AIM: Write out the entire listing below exactly, with the pictures left out.

DATASET SECTION:

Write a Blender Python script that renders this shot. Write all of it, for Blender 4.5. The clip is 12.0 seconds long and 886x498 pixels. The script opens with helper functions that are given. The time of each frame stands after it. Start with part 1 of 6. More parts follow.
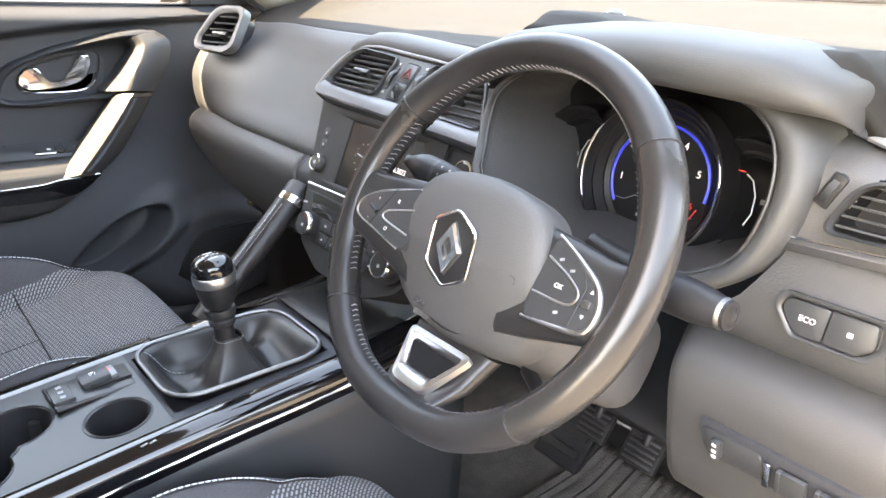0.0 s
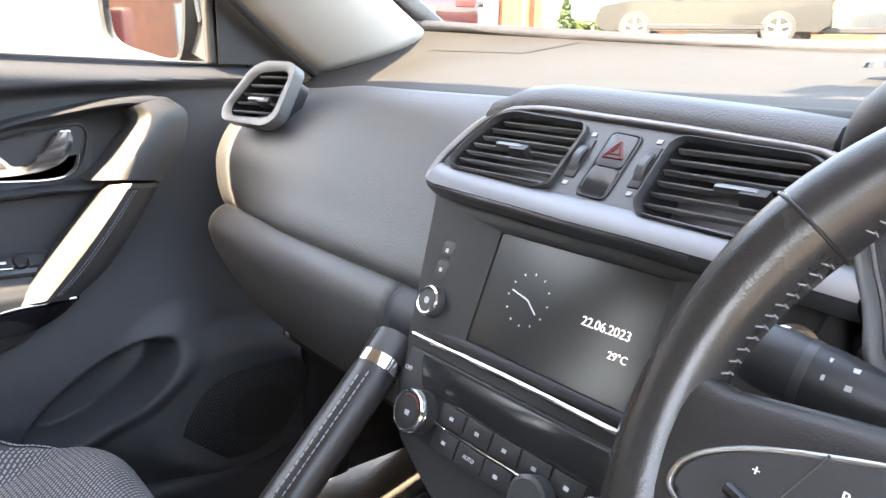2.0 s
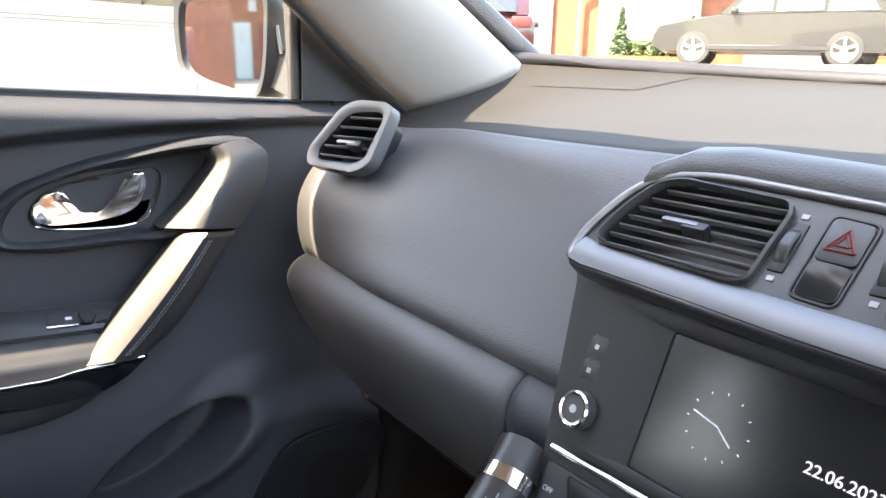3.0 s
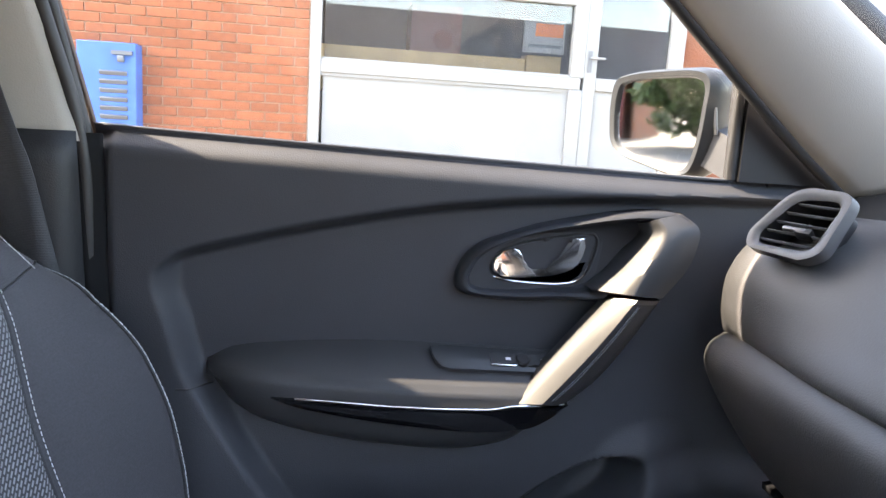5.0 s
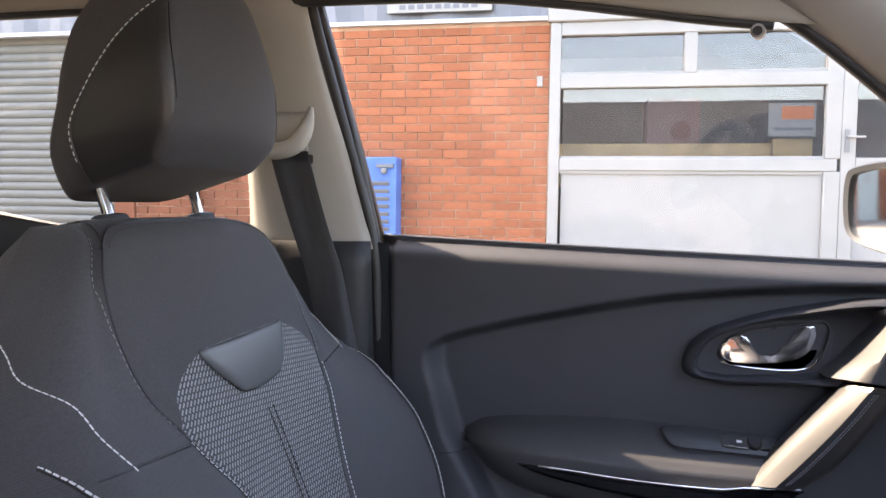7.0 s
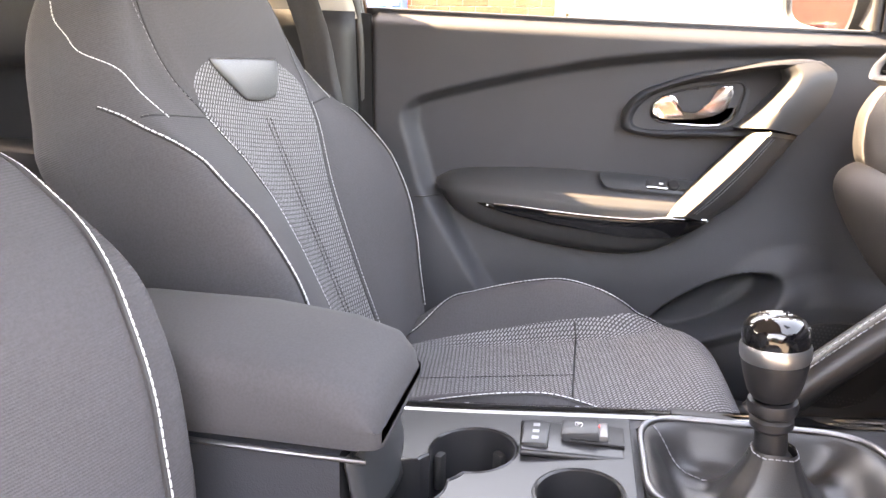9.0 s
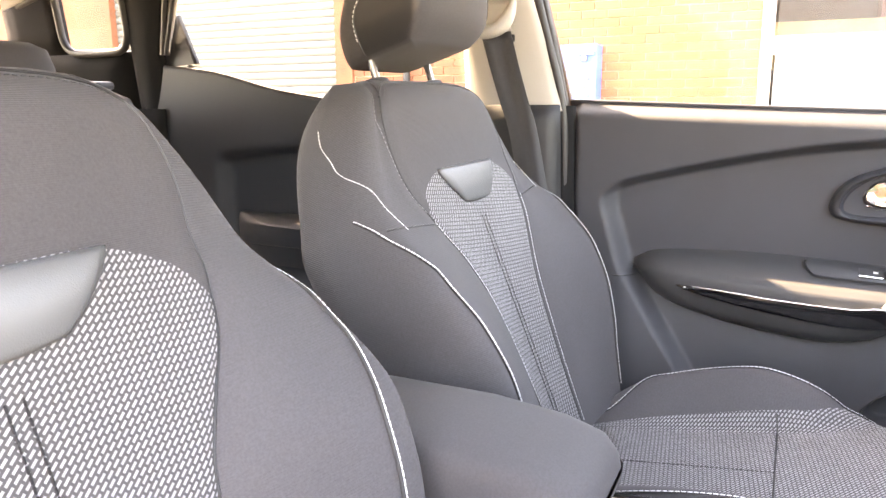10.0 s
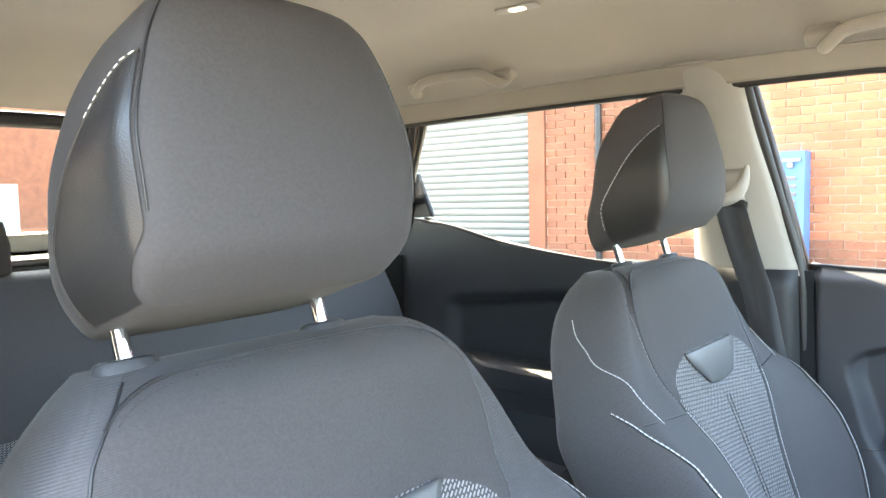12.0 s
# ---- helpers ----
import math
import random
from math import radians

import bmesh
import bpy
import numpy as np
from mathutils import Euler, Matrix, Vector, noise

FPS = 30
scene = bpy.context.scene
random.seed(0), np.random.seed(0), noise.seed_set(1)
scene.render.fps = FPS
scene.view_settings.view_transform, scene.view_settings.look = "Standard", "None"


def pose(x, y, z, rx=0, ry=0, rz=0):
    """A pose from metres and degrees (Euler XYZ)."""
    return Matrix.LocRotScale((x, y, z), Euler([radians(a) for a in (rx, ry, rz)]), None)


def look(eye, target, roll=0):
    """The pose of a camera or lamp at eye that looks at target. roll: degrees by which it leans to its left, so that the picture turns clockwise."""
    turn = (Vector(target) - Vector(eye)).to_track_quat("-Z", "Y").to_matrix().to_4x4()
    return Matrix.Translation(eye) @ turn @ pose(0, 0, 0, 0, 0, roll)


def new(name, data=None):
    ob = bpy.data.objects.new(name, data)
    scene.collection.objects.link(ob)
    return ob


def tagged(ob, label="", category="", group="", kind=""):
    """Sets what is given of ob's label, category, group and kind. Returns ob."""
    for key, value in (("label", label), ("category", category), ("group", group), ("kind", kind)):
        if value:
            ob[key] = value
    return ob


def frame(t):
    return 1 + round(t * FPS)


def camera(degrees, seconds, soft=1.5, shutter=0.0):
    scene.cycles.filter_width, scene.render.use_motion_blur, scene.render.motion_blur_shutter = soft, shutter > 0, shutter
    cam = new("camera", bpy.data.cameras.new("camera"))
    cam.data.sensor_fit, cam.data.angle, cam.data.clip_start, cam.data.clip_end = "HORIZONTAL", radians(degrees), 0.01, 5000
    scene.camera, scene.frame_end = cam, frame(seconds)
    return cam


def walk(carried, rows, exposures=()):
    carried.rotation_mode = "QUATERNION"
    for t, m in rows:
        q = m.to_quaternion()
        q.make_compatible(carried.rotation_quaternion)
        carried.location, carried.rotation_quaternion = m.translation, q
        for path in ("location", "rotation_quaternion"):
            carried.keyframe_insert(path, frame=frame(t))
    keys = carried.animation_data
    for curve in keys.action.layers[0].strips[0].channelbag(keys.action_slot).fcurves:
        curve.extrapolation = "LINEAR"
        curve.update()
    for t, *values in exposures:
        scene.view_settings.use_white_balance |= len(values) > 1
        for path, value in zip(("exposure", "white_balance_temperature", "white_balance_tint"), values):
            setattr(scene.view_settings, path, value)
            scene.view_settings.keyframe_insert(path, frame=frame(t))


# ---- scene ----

RESPONSE TO THIS TASK:
Write a Blender Python script that renders this shot. Write all of it, for Blender 4.5. The clip is 12.0 seconds long and 886x498 pixels. The script opens with helper functions that are given. The time of each frame stands after it. Start with part 1 of 6. More parts follow.
0.0 s
2.0 s
3.0 s
5.0 s
7.0 s
9.0 s
10.0 s
12.0 s
# ---- helpers ----
import math
import random
from math import radians

import bmesh
import bpy
import numpy as np
from mathutils import Euler, Matrix, Vector, noise

FPS = 30
scene = bpy.context.scene
random.seed(0), np.random.seed(0), noise.seed_set(1)
scene.render.fps = FPS
scene.view_settings.view_transform, scene.view_settings.look = "Standard", "None"


def pose(x, y, z, rx=0, ry=0, rz=0):
    """A pose from metres and degrees (Euler XYZ)."""
    return Matrix.LocRotScale((x, y, z), Euler([radians(a) for a in (rx, ry, rz)]), None)


def look(eye, target, roll=0):
    """The pose of a camera or lamp at eye that looks at target. roll: degrees by which it leans to its left, so that the picture turns clockwise."""
    turn = (Vector(target) - Vector(eye)).to_track_quat("-Z", "Y").to_matrix().to_4x4()
    return Matrix.Translation(eye) @ turn @ pose(0, 0, 0, 0, 0, roll)


def new(name, data=None):
    ob = bpy.data.objects.new(name, data)
    scene.collection.objects.link(ob)
    return ob


def tagged(ob, label="", category="", group="", kind=""):
    """Sets what is given of ob's label, category, group and kind. Returns ob."""
    for key, value in (("label", label), ("category", category), ("group", group), ("kind", kind)):
        if value:
            ob[key] = value
    return ob


def frame(t):
    return 1 + round(t * FPS)


def camera(degrees, seconds, soft=1.5, shutter=0.0):
    scene.cycles.filter_width, scene.render.use_motion_blur, scene.render.motion_blur_shutter = soft, shutter > 0, shutter
    cam = new("camera", bpy.data.cameras.new("camera"))
    cam.data.sensor_fit, cam.data.angle, cam.data.clip_start, cam.data.clip_end = "HORIZONTAL", radians(degrees), 0.01, 5000
    scene.camera, scene.frame_end = cam, frame(seconds)
    return cam


def walk(carried, rows, exposures=()):
    carried.rotation_mode = "QUATERNION"
    for t, m in rows:
        q = m.to_quaternion()
        q.make_compatible(carried.rotation_quaternion)
        carried.location, carried.rotation_quaternion = m.translation, q
        for path in ("location", "rotation_quaternion"):
            carried.keyframe_insert(path, frame=frame(t))
    keys = carried.animation_data
    for curve in keys.action.layers[0].strips[0].channelbag(keys.action_slot).fcurves:
        curve.extrapolation = "LINEAR"
        curve.update()
    for t, *values in exposures:
        scene.view_settings.use_white_balance |= len(values) > 1
        for path, value in zip(("exposure", "white_balance_temperature", "white_balance_tint"), values):
            setattr(scene.view_settings, path, value)
            scene.view_settings.keyframe_insert(path, frame=frame(t))


# ---- scene ----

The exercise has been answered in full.